## Supplied data

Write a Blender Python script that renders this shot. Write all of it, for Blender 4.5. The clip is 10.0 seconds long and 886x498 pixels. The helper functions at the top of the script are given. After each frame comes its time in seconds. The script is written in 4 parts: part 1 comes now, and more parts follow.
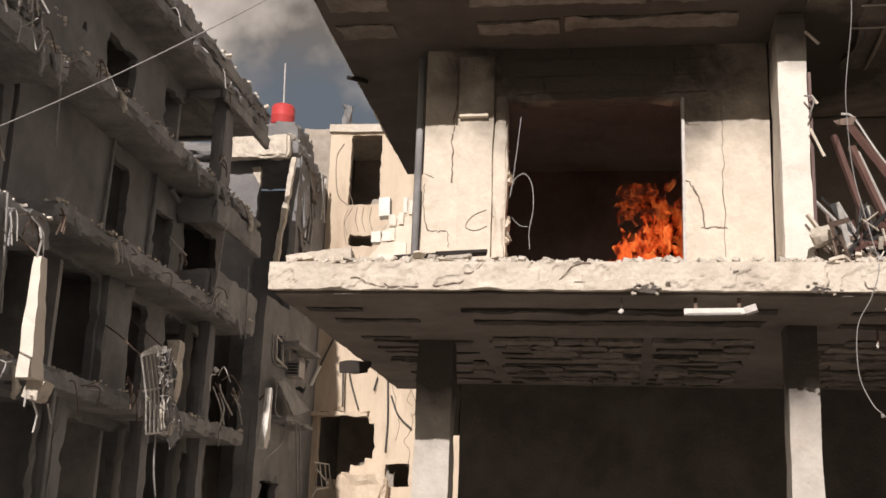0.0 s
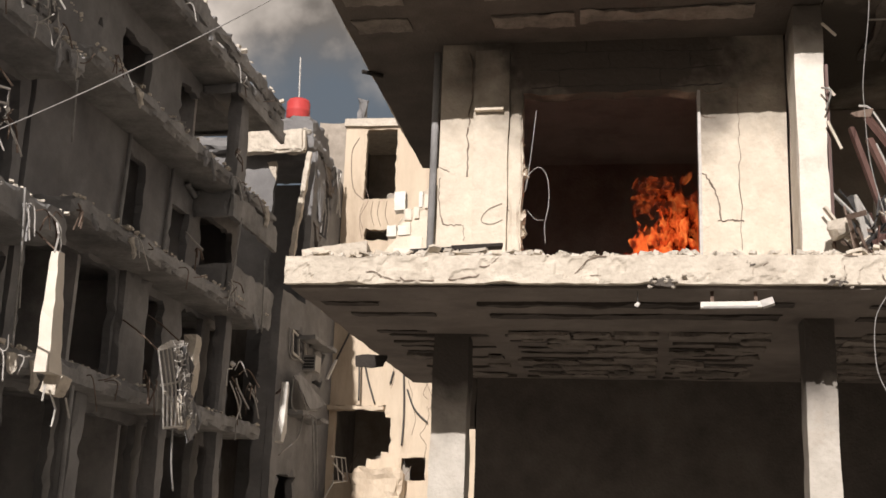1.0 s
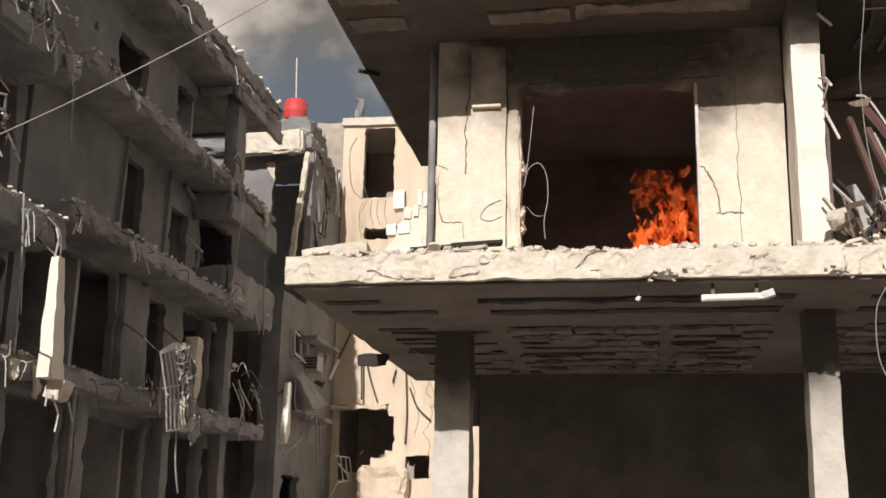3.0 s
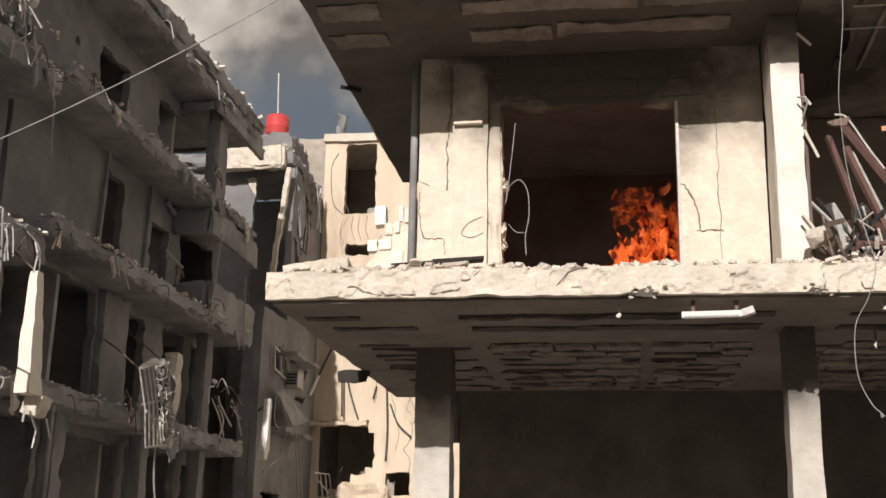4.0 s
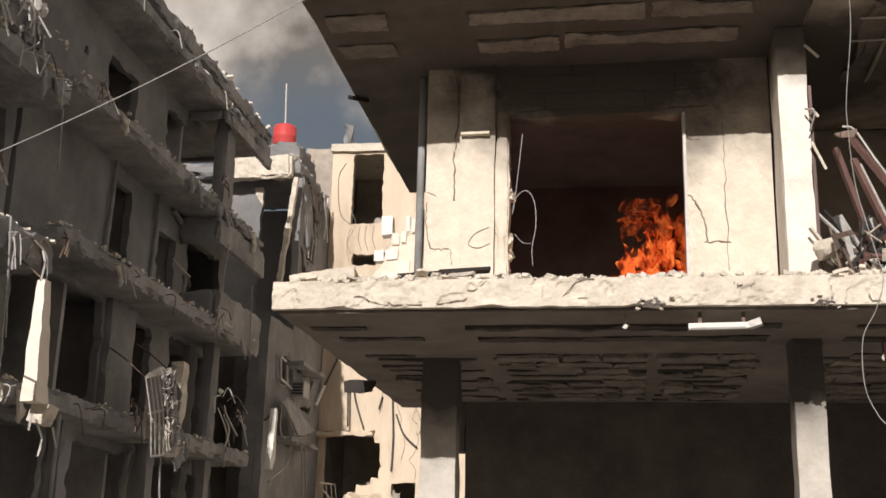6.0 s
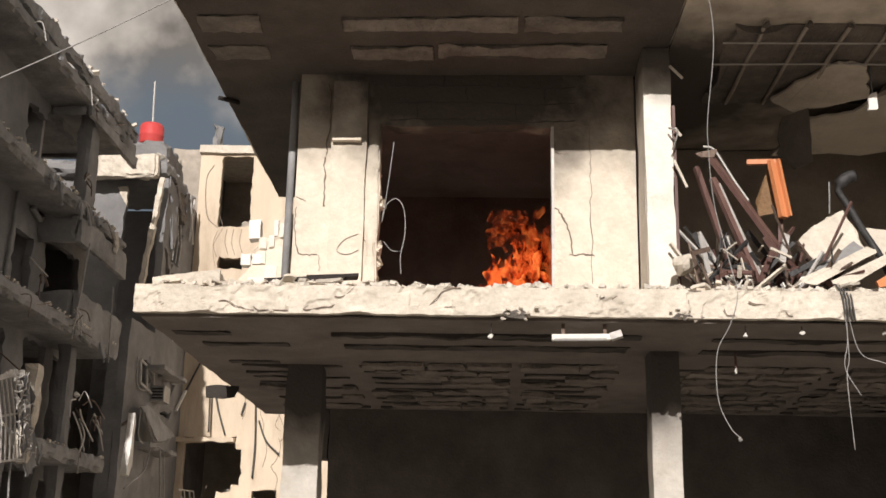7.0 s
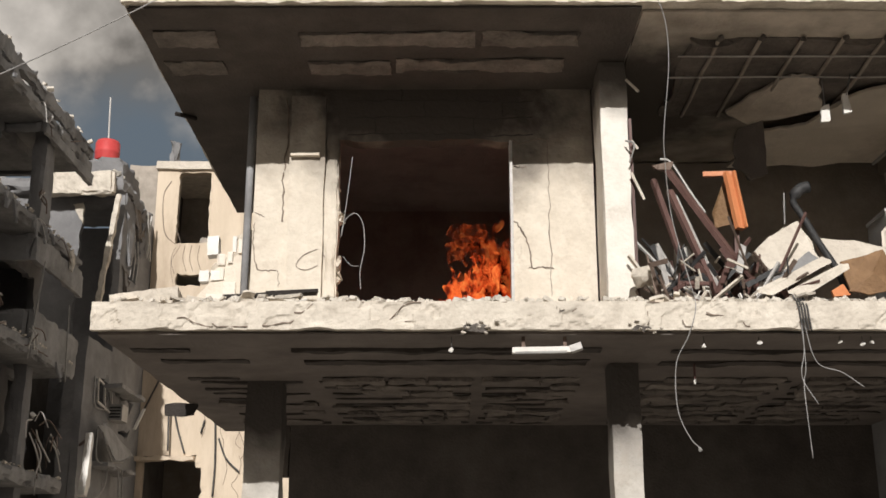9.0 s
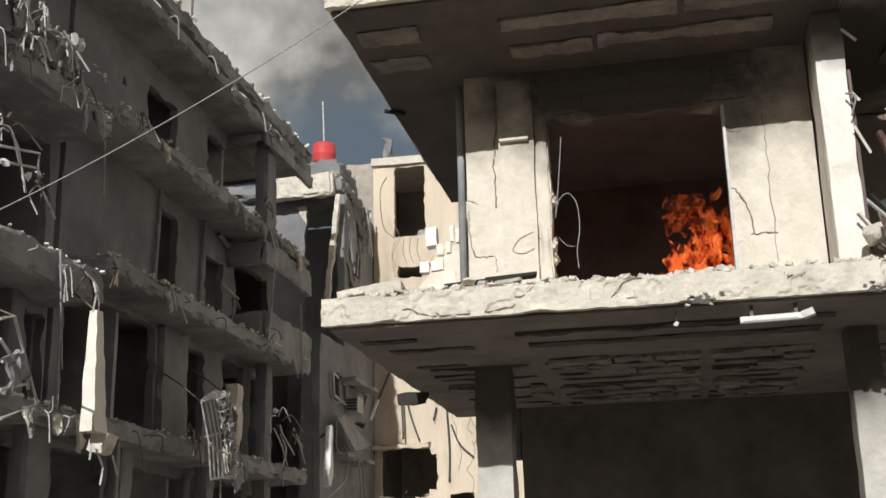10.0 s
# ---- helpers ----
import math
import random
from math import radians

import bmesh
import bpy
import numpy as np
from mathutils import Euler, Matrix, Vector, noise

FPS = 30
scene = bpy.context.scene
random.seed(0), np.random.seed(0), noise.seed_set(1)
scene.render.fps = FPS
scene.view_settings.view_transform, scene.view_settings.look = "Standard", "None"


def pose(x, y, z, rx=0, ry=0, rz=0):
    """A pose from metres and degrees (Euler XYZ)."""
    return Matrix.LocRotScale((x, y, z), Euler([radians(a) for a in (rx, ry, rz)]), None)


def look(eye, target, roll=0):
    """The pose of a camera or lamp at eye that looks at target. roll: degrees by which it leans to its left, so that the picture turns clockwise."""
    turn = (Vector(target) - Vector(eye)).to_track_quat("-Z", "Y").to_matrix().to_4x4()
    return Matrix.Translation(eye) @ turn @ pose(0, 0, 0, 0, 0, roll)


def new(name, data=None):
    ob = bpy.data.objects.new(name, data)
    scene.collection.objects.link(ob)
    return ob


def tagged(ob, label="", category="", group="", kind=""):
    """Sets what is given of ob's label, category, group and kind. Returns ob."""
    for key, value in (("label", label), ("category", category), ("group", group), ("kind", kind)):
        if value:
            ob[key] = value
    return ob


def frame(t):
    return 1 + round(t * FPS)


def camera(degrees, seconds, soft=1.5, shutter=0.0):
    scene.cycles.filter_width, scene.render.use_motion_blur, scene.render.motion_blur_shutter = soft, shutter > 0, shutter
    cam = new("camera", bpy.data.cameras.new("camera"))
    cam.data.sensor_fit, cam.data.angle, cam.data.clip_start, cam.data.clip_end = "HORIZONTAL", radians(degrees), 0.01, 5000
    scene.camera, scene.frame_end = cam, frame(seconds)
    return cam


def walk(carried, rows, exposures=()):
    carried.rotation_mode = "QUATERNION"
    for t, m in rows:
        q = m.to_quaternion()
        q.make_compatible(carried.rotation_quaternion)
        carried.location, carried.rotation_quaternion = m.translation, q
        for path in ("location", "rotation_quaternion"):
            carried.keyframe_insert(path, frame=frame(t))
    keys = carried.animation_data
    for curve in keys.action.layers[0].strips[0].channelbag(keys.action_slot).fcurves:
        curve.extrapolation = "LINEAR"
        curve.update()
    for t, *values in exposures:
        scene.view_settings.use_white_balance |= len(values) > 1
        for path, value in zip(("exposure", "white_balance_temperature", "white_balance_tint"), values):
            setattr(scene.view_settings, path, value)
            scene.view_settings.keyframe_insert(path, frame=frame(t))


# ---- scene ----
cam = camera(41.85, 10.0, soft=1.6)
EYE = (0.0, 0.0, 1.6)
# seconds, tilt, lean, turn of a camera that stands in the street and turns
PATH = [
    (0.0, 104.72, -2.14, 8.27),
    (0.5, 104.24, -1.84, 8.76),
    (1.0, 104.39, -2.17, 9.06),
    (1.5, 104.09, -2.14, 9.72),
    (2.0, 103.50, -2.06, 10.46),
    (2.5, 103.82, -1.49, 9.93),
    (4.0, 105.09, -1.10, 8.37),
    (4.5, 105.36, -0.99, 7.97),
    (5.0, 105.35, -1.03, 8.11),
    (5.5, 105.50, -1.26, 8.54),
    (5.7, 105.54, -1.43, 8.68),
    (6.8, 105.86, -1.20, 5.78),
    (7.0, 106.11, -1.16, 1.95),
    (7.5, 107.96, -1.07, -6.36),
    (8.0, 108.41, 0.26, -12.66),
    (8.5, 107.09, 0.58, -8.63),
    (9.0, 106.83, -0.03, 0.20),
    (9.5, 106.70, 0.50, 5.94),
    (10.0, 106.04, 1.24, 11.68),
]
walk(cam, [(t, pose(*EYE, rx, ry, rz)) for t, rx, ry, rz in PATH],
     [(0.0, 0.15, 6500, 16), (1.0, 0.21, 6450, 14), (2.5, 0.28, 6400, 13), (5.5, 0.26, 6400, 13), (7.5, 0.32, 6350, 12), (8.0, 0.24, 6250, 11), (9.0, 0.12, 6150, 10), (10.0, 0.15, 5850, 6)])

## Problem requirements
The pictures should not be reproduced; quote all of the other material exactly.

## Correct output
Write a Blender Python script that renders this shot. Write all of it, for Blender 4.5. The clip is 10.0 seconds long and 886x498 pixels. The helper functions at the top of the script are given. After each frame comes its time in seconds. The script is written in 4 parts: part 1 comes now, and more parts follow.
0.0 s
1.0 s
3.0 s
4.0 s
6.0 s
7.0 s
9.0 s
10.0 s
# ---- helpers ----
import math
import random
from math import radians

import bmesh
import bpy
import numpy as np
from mathutils import Euler, Matrix, Vector, noise

FPS = 30
scene = bpy.context.scene
random.seed(0), np.random.seed(0), noise.seed_set(1)
scene.render.fps = FPS
scene.view_settings.view_transform, scene.view_settings.look = "Standard", "None"


def pose(x, y, z, rx=0, ry=0, rz=0):
    """A pose from metres and degrees (Euler XYZ)."""
    return Matrix.LocRotScale((x, y, z), Euler([radians(a) for a in (rx, ry, rz)]), None)


def look(eye, target, roll=0):
    """The pose of a camera or lamp at eye that looks at target. roll: degrees by which it leans to its left, so that the picture turns clockwise."""
    turn = (Vector(target) - Vector(eye)).to_track_quat("-Z", "Y").to_matrix().to_4x4()
    return Matrix.Translation(eye) @ turn @ pose(0, 0, 0, 0, 0, roll)


def new(name, data=None):
    ob = bpy.data.objects.new(name, data)
    scene.collection.objects.link(ob)
    return ob


def tagged(ob, label="", category="", group="", kind=""):
    """Sets what is given of ob's label, category, group and kind. Returns ob."""
    for key, value in (("label", label), ("category", category), ("group", group), ("kind", kind)):
        if value:
            ob[key] = value
    return ob


def frame(t):
    return 1 + round(t * FPS)


def camera(degrees, seconds, soft=1.5, shutter=0.0):
    scene.cycles.filter_width, scene.render.use_motion_blur, scene.render.motion_blur_shutter = soft, shutter > 0, shutter
    cam = new("camera", bpy.data.cameras.new("camera"))
    cam.data.sensor_fit, cam.data.angle, cam.data.clip_start, cam.data.clip_end = "HORIZONTAL", radians(degrees), 0.01, 5000
    scene.camera, scene.frame_end = cam, frame(seconds)
    return cam


def walk(carried, rows, exposures=()):
    carried.rotation_mode = "QUATERNION"
    for t, m in rows:
        q = m.to_quaternion()
        q.make_compatible(carried.rotation_quaternion)
        carried.location, carried.rotation_quaternion = m.translation, q
        for path in ("location", "rotation_quaternion"):
            carried.keyframe_insert(path, frame=frame(t))
    keys = carried.animation_data
    for curve in keys.action.layers[0].strips[0].channelbag(keys.action_slot).fcurves:
        curve.extrapolation = "LINEAR"
        curve.update()
    for t, *values in exposures:
        scene.view_settings.use_white_balance |= len(values) > 1
        for path, value in zip(("exposure", "white_balance_temperature", "white_balance_tint"), values):
            setattr(scene.view_settings, path, value)
            scene.view_settings.keyframe_insert(path, frame=frame(t))


# ---- scene ----
cam = camera(41.85, 10.0, soft=1.6)
EYE = (0.0, 0.0, 1.6)
# seconds, tilt, lean, turn of a camera that stands in the street and turns
PATH = [
    (0.0, 104.72, -2.14, 8.27),
    (0.5, 104.24, -1.84, 8.76),
    (1.0, 104.39, -2.17, 9.06),
    (1.5, 104.09, -2.14, 9.72),
    (2.0, 103.50, -2.06, 10.46),
    (2.5, 103.82, -1.49, 9.93),
    (4.0, 105.09, -1.10, 8.37),
    (4.5, 105.36, -0.99, 7.97),
    (5.0, 105.35, -1.03, 8.11),
    (5.5, 105.50, -1.26, 8.54),
    (5.7, 105.54, -1.43, 8.68),
    (6.8, 105.86, -1.20, 5.78),
    (7.0, 106.11, -1.16, 1.95),
    (7.5, 107.96, -1.07, -6.36),
    (8.0, 108.41, 0.26, -12.66),
    (8.5, 107.09, 0.58, -8.63),
    (9.0, 106.83, -0.03, 0.20),
    (9.5, 106.70, 0.50, 5.94),
    (10.0, 106.04, 1.24, 11.68),
]
walk(cam, [(t, pose(*EYE, rx, ry, rz)) for t, rx, ry, rz in PATH],
     [(0.0, 0.15, 6500, 16), (1.0, 0.21, 6450, 14), (2.5, 0.28, 6400, 13), (5.5, 0.26, 6400, 13), (7.5, 0.32, 6350, 12), (8.0, 0.24, 6250, 11), (9.0, 0.12, 6150, 10), (10.0, 0.15, 5850, 6)])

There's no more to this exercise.